APP COMRADE

Google Play / entertainment / PRIME VIDEO

REVIEW

Prime Video on Android is the streaming app users tolerate for the catalogue.

Bundled with Prime, padded with ads by default since the 2024 rollout, and home to Thursday Night Football and the most expensive originals on television. The 4.14 rating tells you exactly how that landed.

BY THE APP COMRADE DESK · MAY 11, 2026 · 4 MIN READ

Google Play

Prime Video

AMAZON MOBILE LLC

OUR SCORE

6.8

GOOGLE PLAY

★ 4.1

PRICE

Free

In-app purchases

Prime Video on Android is the app you keep installed because the catalogue earned it, not because the experience deserves it. Reacher, The Boys, Fallout, Rings of Power, Thursday Night Football — the slate is genuinely competitive with anything Netflix or HBO ships, and X-Ray is still the best in-frame metadata overlay on any streaming service. None of that is in dispute. The 4.14 rating on Google Play is.

The rating reflects what happened in January 2024. Amazon flipped every Prime membership into an ad-supported tier by default, then offered the previous ad-free experience as a monthly upcharge on top of a subscription most members had bought primarily for free shipping. Subscribers who had been paying for years discovered mid-roll ads on content they had already finished, with a paywall as the only way back. The recent Play Store reviews are dominated by that exact grievance, and the math doesn’t really argue.

The app underneath all of this is fine. Casting works most of the time, downloads are reliable, the storefront is messier than it should be but no worse than it was three years ago. What changed wasn’t the engineering — it was the deal. Prime Video is now a worse value than it was, and a sufficiently large number of users noticed all at once for the rating to record it. The catalogue is still the catalogue. The relationship is what soured.

Amazon spent a billion dollars on Rings of Power and then made you pay extra to watch it without ads. The user reviews are the receipt.

FEATURES

Prime Video on Android is the streaming client bundled with an Amazon Prime membership. The app handles on-demand films and series, live sports (Thursday Night Football in the US, Premier League fixtures in the UK, ATP and WTA tennis, NBA games under the recent rights deal), Amazon's slate of originals (The Lord of the Rings: The Rings of Power, Reacher, Citadel, The Boys, Fallout, Mr. & Mrs. Smith), and a rentals / purchases storefront for titles outside the subscription catalogue. A separate Channels marketplace bolts on subscriptions to third-party services (Paramount+, MGM+, BritBox) billed through Amazon.

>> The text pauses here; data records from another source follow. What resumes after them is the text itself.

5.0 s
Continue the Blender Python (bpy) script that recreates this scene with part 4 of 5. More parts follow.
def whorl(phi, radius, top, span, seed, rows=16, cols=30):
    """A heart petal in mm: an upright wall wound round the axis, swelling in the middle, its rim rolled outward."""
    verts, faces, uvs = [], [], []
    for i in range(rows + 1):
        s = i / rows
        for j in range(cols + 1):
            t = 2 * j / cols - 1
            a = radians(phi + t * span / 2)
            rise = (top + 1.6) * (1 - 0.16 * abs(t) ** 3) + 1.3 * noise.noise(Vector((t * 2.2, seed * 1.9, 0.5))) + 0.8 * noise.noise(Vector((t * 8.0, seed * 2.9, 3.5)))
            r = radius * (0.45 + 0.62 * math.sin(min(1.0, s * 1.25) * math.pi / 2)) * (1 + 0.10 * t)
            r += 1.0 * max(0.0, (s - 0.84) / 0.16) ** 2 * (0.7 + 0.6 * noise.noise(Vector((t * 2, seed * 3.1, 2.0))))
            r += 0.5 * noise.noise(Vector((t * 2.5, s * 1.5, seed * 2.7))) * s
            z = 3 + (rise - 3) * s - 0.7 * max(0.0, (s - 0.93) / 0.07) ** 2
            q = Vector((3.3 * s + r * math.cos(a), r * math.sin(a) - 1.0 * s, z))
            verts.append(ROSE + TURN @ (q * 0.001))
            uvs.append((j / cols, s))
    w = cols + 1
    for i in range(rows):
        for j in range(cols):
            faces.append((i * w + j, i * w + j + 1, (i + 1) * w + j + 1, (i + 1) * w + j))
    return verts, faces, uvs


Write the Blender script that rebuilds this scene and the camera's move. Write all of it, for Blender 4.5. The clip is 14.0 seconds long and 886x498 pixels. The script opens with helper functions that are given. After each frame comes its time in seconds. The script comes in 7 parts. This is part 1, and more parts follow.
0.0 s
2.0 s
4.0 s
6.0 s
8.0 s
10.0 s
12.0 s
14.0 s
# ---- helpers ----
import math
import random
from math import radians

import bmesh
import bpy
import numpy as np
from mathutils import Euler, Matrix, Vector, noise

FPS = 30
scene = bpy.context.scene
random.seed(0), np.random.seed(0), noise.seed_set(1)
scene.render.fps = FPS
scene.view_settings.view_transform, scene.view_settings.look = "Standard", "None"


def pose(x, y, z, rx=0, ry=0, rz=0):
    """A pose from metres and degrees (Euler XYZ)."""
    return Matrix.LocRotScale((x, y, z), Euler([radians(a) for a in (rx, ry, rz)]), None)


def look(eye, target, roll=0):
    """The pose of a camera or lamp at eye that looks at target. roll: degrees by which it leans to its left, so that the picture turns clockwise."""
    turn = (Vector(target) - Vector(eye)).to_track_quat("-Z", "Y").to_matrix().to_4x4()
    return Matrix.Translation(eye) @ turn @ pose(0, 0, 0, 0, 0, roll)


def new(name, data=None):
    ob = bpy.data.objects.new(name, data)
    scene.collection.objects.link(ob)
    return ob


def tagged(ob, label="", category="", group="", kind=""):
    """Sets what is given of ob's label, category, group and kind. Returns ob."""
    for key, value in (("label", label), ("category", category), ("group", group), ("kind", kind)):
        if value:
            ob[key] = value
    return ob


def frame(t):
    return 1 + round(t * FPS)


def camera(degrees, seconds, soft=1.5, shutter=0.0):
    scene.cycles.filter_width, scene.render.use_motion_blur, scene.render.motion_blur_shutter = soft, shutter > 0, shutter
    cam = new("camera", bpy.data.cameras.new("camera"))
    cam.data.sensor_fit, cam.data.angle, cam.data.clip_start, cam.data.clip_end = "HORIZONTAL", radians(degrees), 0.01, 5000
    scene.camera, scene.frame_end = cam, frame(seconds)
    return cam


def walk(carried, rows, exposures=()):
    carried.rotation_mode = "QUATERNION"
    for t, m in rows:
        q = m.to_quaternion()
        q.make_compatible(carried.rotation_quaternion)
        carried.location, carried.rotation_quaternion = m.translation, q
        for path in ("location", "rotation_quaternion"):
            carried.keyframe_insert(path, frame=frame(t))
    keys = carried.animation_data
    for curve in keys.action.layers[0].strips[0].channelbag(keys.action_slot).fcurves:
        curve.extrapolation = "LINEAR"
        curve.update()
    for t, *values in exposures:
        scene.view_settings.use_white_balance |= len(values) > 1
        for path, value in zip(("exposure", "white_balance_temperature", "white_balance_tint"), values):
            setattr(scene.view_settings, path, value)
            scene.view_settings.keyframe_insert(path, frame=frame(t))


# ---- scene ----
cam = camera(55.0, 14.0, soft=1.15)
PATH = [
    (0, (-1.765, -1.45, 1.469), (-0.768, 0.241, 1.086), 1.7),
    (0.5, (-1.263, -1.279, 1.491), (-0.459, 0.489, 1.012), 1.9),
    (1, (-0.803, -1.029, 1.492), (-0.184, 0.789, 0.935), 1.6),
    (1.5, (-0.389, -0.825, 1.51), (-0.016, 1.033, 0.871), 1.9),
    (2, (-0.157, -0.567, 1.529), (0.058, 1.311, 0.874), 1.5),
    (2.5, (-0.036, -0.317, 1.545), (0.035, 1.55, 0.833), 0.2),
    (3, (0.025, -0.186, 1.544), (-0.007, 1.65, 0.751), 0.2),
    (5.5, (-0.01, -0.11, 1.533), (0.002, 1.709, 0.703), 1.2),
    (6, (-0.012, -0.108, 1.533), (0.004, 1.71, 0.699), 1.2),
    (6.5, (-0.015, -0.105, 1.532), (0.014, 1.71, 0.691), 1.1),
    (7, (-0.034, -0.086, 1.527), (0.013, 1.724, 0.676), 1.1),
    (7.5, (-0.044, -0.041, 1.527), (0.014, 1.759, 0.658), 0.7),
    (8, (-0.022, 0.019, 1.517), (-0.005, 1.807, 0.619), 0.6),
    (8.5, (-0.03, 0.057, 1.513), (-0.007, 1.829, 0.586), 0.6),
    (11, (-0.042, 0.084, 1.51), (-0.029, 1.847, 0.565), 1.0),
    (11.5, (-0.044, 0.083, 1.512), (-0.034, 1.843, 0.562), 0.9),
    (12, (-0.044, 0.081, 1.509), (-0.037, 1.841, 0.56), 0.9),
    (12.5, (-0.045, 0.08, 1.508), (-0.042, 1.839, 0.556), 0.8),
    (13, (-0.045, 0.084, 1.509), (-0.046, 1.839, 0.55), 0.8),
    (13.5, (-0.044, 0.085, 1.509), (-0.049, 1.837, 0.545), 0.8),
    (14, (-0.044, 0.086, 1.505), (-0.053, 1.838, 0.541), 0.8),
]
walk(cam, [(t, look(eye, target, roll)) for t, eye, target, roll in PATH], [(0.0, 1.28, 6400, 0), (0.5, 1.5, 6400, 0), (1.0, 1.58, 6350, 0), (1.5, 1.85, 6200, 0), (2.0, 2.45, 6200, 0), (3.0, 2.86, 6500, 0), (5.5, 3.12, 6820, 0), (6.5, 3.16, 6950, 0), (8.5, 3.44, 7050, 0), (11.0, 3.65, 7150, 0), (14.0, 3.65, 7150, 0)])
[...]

The app supports Chromecast and Google TV handoff, downloads for offline viewing on supported titles, X-Ray (the IMDb overlay that identifies actors and trivia in the current scene — still the best implementation of its kind on any service), profiles, parental controls, and multi-language audio / subtitle tracks. Playback tops out at 4K HDR with Dolby Vision and Dolby Atmos on phones and tablets that support them.

In January 2024 Amazon flipped the default tier to include ads. Subscribers who want the previous ad-free experience pay a monthly upcharge on top of Prime in every market where the change rolled out.

MISSION ACCOMPLISHED

The catalogue is the reason this app stays on phones. Reacher, The Boys, Fallout, and Rings of Power are tentpole originals that genuinely compete with HBO and Netflix's top tier, and the Thursday Night Football package made Prime Video the only place to watch one-seventh of the NFL regular season. X-Ray remains a quiet pleasure — pause any frame and the actor names appear inline, no separate app required.

Download support is broad and reliable. Long-haul travellers get most of the catalogue available offline at watchable bitrates, with smart-download queue management that handles serial TV well. The Chromecast handoff is fast and the app remembers where you left off across devices without the hand-wringing some competitors require.

ROOM TO IMPROVE

The ad-tier-by-default rollout is the single biggest reason this app sits at 4.14 instead of the high fours. Subscribers who had paid for Prime for years woke up to mid-roll ads on content they had already watched ad-free, with the only opt-out being an additional monthly fee on top of a membership most people bought primarily for free shipping. The recent Play Store reviews are dominated by exactly this complaint, and they are not wrong to be there.

The Android app itself has long-running rough edges that the ad rollout amplified. Casting occasionally fails silently and requires a force-quit to recover. The "Continue Watching" row regularly forgets where you left off across reboots. Search prioritises rentable titles over titles included in the subscription, which feels like a storefront problem rather than a viewer problem. And the storefront / subscription split — some titles in your library, some titles to rent, some titles only on a Channels add-on — is harder to parse on a phone than it should be in 2026.

CONCLUSION

Keep Prime Video installed if you have the membership and watch the originals; the catalogue genuinely justifies the slot. Pay the ad-free upcharge only if mid-roll interruptions on content you already own actively ruin your evening. Watch for whether Amazon ever rebuilds the storefront UX to honestly distinguish what you can watch from what you can rent — that single fix would pull this score back up.